--- AIM ---
The first line to copy is the one with "Continue the Blender"; the last is the one with "True), INK, painting)". Copy each line in that range exactly, leaving out all others.

--- DATA FOR THIS TASK ---

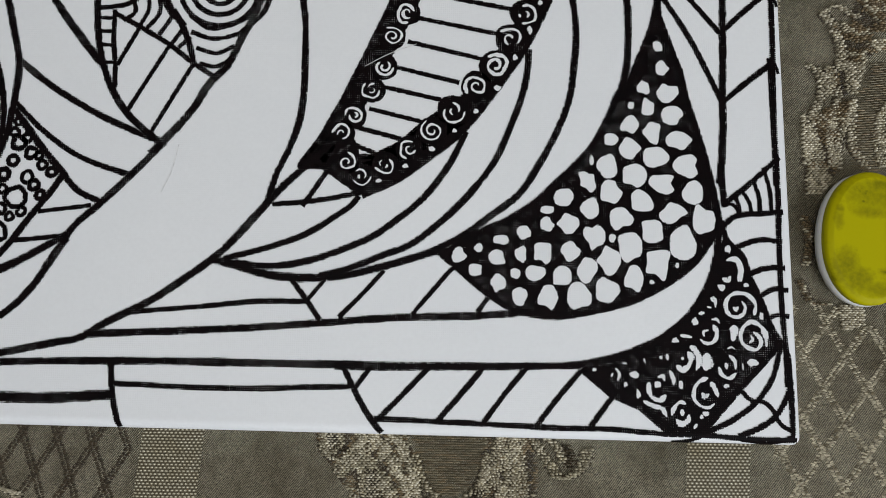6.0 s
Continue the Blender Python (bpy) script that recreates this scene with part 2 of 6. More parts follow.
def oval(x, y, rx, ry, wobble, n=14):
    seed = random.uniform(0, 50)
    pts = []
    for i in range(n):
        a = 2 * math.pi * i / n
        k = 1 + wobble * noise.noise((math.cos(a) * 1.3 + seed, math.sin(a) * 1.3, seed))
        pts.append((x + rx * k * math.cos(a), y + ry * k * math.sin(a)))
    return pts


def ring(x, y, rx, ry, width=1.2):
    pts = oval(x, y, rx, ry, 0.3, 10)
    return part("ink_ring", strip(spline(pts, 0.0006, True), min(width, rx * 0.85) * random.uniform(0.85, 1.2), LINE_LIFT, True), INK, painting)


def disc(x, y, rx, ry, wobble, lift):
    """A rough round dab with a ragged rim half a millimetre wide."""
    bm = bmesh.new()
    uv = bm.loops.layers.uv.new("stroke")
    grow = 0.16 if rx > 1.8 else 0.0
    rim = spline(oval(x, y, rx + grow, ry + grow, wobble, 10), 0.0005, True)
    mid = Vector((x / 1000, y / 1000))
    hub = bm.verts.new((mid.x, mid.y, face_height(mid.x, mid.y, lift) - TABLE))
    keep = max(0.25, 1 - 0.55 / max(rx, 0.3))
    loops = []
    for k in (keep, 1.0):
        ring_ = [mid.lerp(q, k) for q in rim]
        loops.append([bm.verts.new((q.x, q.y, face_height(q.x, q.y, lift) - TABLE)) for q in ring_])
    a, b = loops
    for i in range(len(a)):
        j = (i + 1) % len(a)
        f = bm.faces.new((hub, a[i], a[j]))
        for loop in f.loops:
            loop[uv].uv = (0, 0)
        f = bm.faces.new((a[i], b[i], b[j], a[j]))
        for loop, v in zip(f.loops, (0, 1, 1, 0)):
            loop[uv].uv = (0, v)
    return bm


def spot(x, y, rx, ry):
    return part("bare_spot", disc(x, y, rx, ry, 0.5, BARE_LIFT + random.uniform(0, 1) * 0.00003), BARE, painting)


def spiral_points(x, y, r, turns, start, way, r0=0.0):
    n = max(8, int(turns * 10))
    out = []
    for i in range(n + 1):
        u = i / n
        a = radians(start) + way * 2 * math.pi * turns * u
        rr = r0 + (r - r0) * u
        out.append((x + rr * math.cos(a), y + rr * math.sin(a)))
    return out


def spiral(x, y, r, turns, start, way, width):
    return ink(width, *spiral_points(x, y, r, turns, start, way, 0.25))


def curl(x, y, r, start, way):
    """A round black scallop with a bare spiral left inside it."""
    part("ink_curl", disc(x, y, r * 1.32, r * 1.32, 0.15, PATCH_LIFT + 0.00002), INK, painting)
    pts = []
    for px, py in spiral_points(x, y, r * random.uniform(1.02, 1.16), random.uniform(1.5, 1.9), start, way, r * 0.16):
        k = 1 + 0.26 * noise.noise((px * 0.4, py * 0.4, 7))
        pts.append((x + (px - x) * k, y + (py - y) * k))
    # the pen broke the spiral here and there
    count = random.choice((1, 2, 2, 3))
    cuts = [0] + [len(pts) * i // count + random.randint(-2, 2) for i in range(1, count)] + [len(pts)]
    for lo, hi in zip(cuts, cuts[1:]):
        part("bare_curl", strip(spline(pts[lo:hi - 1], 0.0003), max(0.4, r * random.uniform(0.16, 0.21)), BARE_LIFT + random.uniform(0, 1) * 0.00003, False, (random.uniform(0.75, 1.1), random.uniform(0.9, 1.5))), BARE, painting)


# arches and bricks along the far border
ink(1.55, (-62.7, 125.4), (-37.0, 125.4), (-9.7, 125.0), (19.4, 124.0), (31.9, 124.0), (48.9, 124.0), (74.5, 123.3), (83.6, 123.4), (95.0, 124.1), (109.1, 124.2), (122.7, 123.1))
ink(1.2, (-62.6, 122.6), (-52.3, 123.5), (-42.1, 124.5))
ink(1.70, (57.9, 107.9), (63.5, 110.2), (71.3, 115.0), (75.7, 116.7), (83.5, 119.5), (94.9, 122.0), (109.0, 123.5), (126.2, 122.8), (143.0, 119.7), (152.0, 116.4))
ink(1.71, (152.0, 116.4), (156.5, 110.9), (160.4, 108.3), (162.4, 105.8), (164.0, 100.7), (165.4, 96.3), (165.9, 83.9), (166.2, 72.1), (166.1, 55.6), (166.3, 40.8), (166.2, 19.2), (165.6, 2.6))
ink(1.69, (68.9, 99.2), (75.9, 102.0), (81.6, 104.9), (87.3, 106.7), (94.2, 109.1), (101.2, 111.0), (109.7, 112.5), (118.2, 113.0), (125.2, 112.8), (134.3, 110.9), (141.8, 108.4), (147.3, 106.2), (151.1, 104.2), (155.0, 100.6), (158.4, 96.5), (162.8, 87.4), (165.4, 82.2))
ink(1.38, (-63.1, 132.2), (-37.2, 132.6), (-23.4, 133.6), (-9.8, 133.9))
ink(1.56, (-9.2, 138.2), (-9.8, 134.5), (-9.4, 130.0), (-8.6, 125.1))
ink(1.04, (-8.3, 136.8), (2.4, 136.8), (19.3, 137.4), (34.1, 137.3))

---

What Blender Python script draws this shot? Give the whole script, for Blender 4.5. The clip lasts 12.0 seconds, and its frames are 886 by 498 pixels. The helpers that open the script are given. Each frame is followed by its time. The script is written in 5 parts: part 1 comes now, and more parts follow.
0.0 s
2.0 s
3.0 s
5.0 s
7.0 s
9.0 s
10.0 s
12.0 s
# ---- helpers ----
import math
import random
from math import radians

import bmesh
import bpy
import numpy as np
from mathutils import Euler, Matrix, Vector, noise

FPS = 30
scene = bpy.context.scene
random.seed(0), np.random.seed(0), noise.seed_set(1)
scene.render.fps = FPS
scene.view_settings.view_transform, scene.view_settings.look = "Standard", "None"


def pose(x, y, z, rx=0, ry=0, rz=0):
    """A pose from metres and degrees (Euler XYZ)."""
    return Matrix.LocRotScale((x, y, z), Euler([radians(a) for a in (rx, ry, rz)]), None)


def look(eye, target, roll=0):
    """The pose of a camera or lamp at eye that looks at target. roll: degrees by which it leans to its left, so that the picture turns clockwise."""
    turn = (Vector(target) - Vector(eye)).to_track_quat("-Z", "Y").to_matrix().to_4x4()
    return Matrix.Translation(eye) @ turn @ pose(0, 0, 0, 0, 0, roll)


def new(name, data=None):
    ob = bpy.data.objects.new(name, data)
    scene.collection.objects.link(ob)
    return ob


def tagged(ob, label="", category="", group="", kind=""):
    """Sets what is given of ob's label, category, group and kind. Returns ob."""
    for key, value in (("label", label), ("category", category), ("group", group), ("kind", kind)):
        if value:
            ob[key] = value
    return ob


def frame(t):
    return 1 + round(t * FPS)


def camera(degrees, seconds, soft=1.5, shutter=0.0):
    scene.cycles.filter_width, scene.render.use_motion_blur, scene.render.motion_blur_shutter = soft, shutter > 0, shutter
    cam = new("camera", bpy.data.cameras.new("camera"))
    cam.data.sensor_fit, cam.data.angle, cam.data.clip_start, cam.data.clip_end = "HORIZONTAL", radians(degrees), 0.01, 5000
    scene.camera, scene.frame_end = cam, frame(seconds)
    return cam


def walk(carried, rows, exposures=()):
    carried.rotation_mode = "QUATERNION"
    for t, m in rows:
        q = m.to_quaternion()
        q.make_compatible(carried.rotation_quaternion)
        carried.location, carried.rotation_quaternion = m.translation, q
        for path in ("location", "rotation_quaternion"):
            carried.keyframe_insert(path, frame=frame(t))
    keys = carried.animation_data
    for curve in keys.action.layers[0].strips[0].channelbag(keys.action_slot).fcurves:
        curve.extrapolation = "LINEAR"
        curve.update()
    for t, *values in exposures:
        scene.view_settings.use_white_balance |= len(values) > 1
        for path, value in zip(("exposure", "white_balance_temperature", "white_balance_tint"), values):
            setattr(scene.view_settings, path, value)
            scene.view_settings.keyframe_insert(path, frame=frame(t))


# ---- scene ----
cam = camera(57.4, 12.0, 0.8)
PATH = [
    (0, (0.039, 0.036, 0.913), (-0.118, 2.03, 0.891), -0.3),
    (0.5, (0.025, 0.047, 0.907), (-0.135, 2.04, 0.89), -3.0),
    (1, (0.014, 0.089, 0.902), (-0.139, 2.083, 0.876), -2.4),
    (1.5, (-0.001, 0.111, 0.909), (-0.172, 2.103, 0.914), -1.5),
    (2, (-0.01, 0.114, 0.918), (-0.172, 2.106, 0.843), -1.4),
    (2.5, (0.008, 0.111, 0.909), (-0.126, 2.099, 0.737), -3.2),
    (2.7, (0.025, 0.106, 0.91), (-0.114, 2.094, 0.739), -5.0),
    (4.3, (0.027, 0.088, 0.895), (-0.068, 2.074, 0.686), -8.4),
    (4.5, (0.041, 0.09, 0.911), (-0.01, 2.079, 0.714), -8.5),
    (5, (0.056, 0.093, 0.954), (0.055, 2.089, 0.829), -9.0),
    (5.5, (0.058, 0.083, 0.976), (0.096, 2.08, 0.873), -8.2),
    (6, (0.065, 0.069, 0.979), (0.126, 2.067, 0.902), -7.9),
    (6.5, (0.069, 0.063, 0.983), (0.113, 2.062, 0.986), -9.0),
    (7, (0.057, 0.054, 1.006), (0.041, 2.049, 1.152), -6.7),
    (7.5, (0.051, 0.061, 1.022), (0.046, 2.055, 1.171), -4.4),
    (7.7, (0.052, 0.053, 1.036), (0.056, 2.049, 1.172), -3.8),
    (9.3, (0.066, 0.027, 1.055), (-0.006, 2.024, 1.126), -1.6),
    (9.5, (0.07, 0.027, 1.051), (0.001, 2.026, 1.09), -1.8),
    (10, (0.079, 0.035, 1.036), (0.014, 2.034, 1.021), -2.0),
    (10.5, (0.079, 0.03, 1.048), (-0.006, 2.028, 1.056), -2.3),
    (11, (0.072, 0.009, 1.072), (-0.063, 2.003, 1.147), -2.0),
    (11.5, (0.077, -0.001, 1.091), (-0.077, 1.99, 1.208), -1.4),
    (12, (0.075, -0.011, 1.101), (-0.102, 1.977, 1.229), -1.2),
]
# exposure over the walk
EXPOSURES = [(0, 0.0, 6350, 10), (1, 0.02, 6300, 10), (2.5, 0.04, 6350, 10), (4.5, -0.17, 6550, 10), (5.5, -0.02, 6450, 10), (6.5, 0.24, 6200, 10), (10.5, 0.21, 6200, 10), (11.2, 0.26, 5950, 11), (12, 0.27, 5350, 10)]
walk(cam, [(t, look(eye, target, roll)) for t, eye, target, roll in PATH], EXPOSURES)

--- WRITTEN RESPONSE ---
Continue the Blender Python (bpy) script that recreates this scene with part 2 of 6. More parts follow.
def oval(x, y, rx, ry, wobble, n=14):
    seed = random.uniform(0, 50)
    pts = []
    for i in range(n):
        a = 2 * math.pi * i / n
        k = 1 + wobble * noise.noise((math.cos(a) * 1.3 + seed, math.sin(a) * 1.3, seed))
        pts.append((x + rx * k * math.cos(a), y + ry * k * math.sin(a)))
    return pts


def ring(x, y, rx, ry, width=1.2):
    pts = oval(x, y, rx, ry, 0.3, 10)
    return part("ink_ring", strip(spline(pts, 0.0006, True), min(width, rx * 0.85) * random.uniform(0.85, 1.2), LINE_LIFT, True), INK, painting)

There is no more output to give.